Regional electricity from REDs
Karen Pretorius5 July 2005
South Africa's first regional electricity distributor, known as RED One, was signed into operation at a ceremony in Cape Town on Monday.
The establishment of REDs wills help the government improve delivery of electricity, Minerals and Energy Minister Lindiwe Hendricks said at the ceremony.
She said the restructuring of the electricity distribution industry was aimed at improving governance of the sector and stimulating economic development.
"We want to improve access and the service delivery of electricity.

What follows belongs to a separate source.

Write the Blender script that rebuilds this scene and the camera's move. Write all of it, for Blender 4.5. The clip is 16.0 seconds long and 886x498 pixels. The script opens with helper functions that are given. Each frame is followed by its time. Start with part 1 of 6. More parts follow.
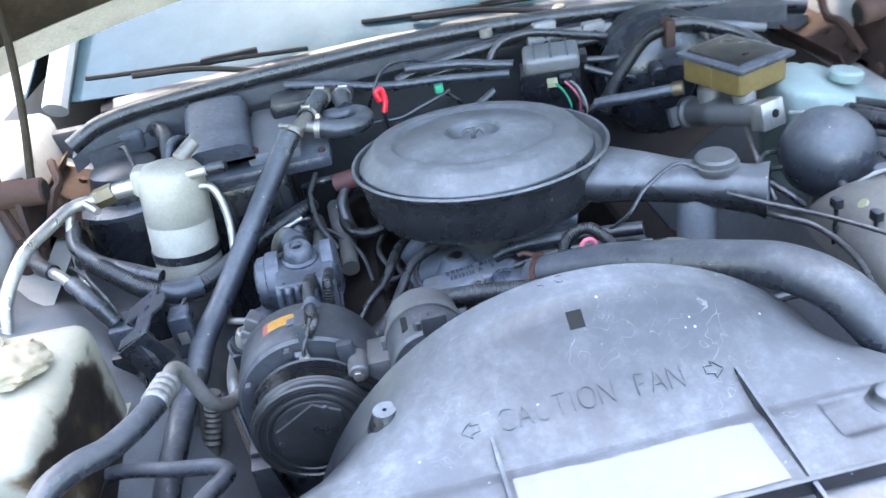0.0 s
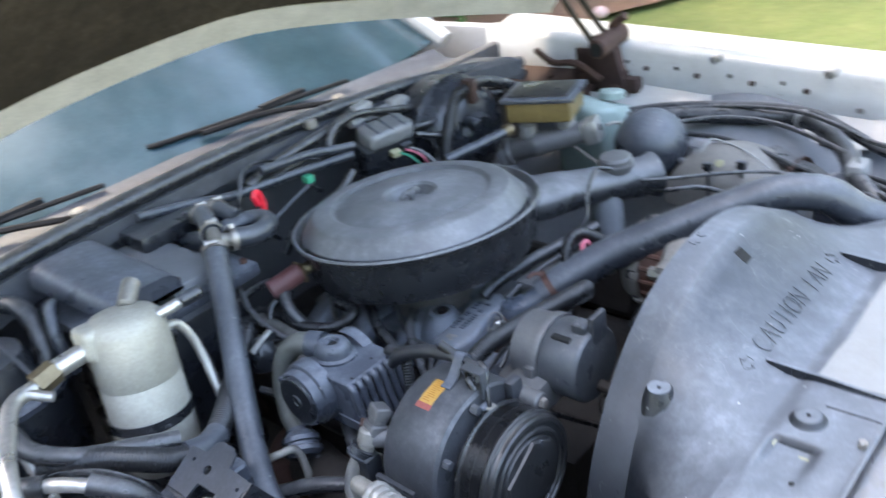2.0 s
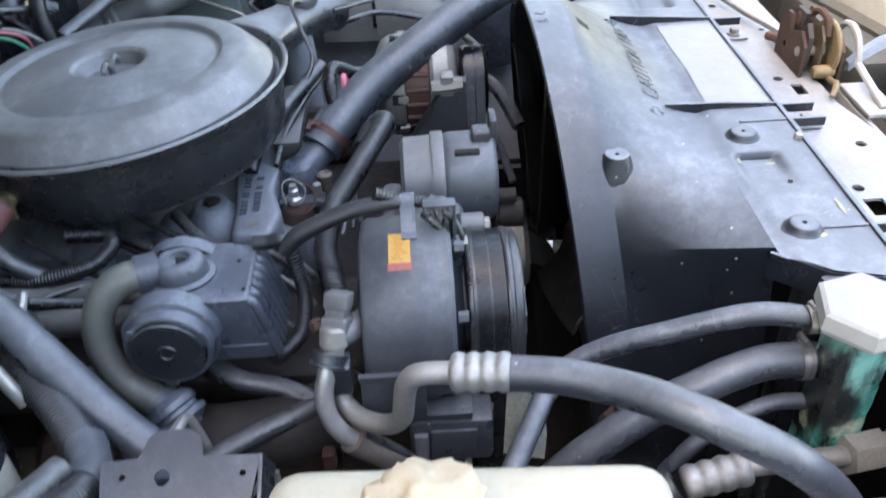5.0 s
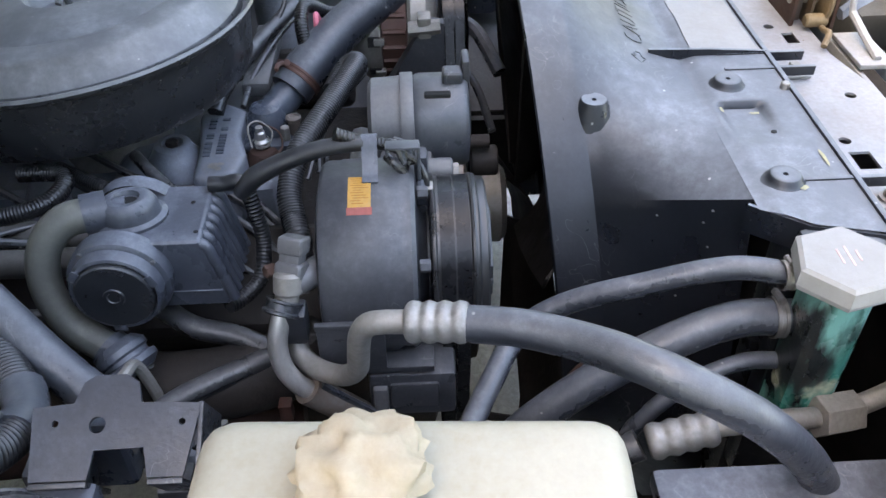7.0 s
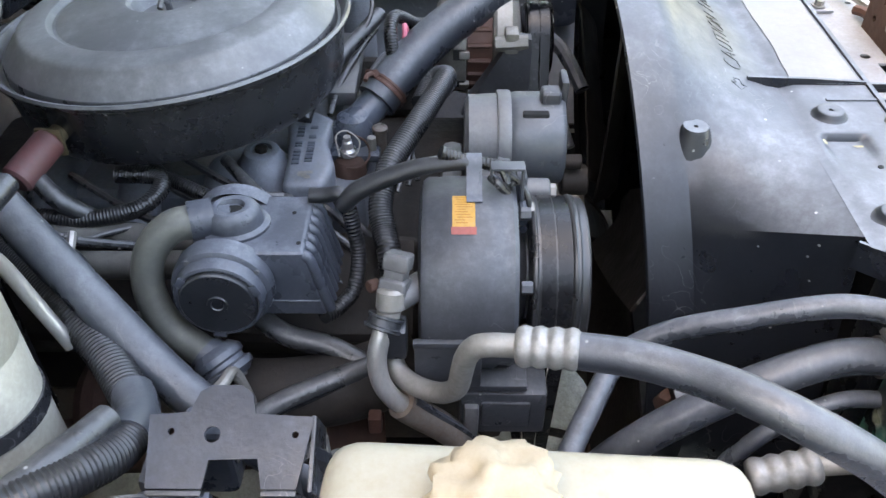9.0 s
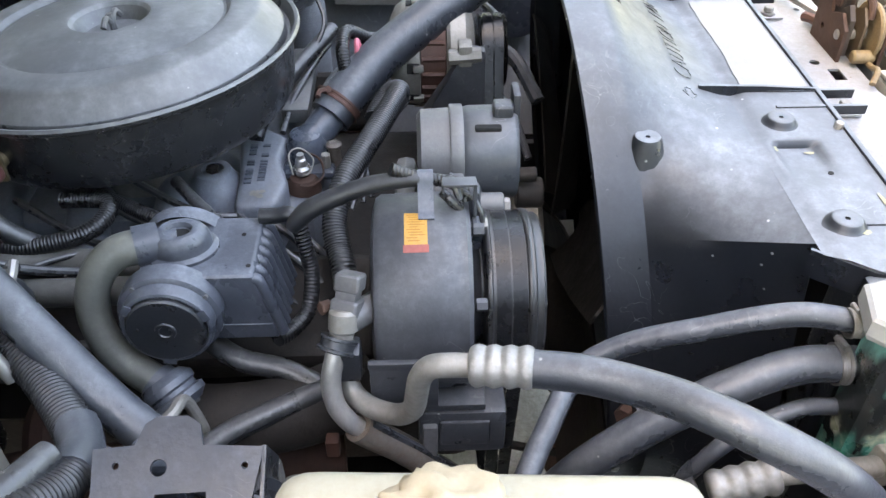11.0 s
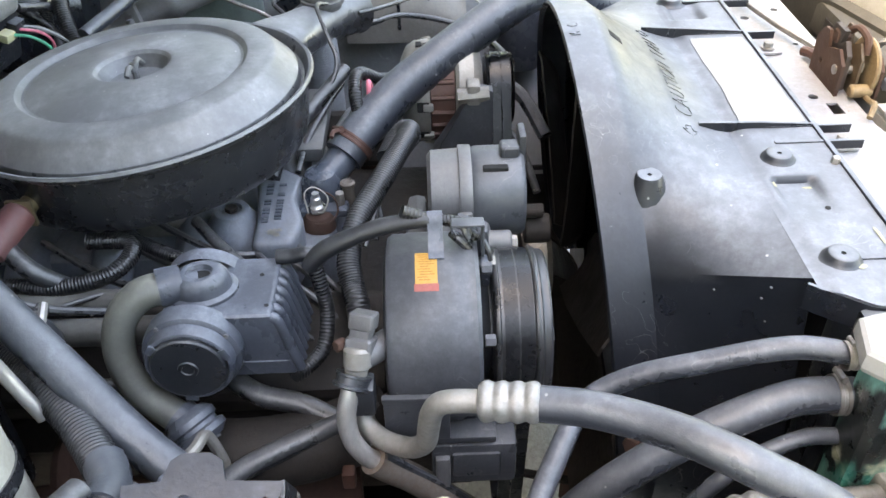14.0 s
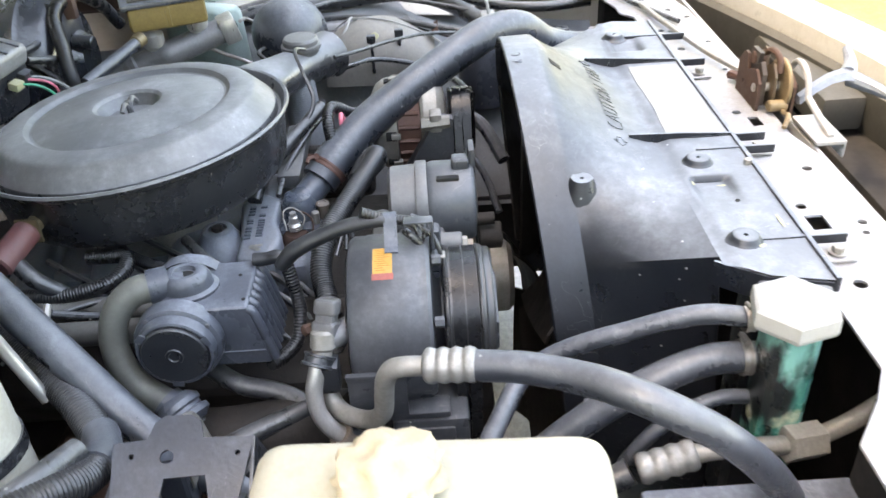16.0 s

We believe we will achieve this by consolidating the electricity industry."
REDs will be made up of power utility Eskom and local authorities, which will buy electricity from power generators at wholesale prices determined by the National Energy Regulator.
The launch of RED One is expected to pave the way for five other REDs, which will combine the distribution function of Eskom with that of 187 municipalities already distributing electricity in the country.
An operating agreement signed between RED One and Eskom commits both to continued good service delivery.
Hendricks said work was being done on the Electricity Regulation Bill to address limitations placed by current legislation on electricity distribution industry reform.
The legislation will be tabled in Parliament by the end of August.
"We will soon thereafter embark on a process to fast-track the electricity distribution restructuring legislation to ensure that work becomes easier and faster," she said.
Cape Town is the first municipality in the country where a RED has been established.
The mayor of the city, Nomaindia Mfeketo, said RED One would maintain "relative price stability and reasonable tariff increases.
"We will strive as a matter of principle to ensure affordability, equity, sustainability and cost recovery in the price of electricity," she said.
The mayor also announced that councillor Saleem Mowzer had resigned to become chief executive officer of RED One.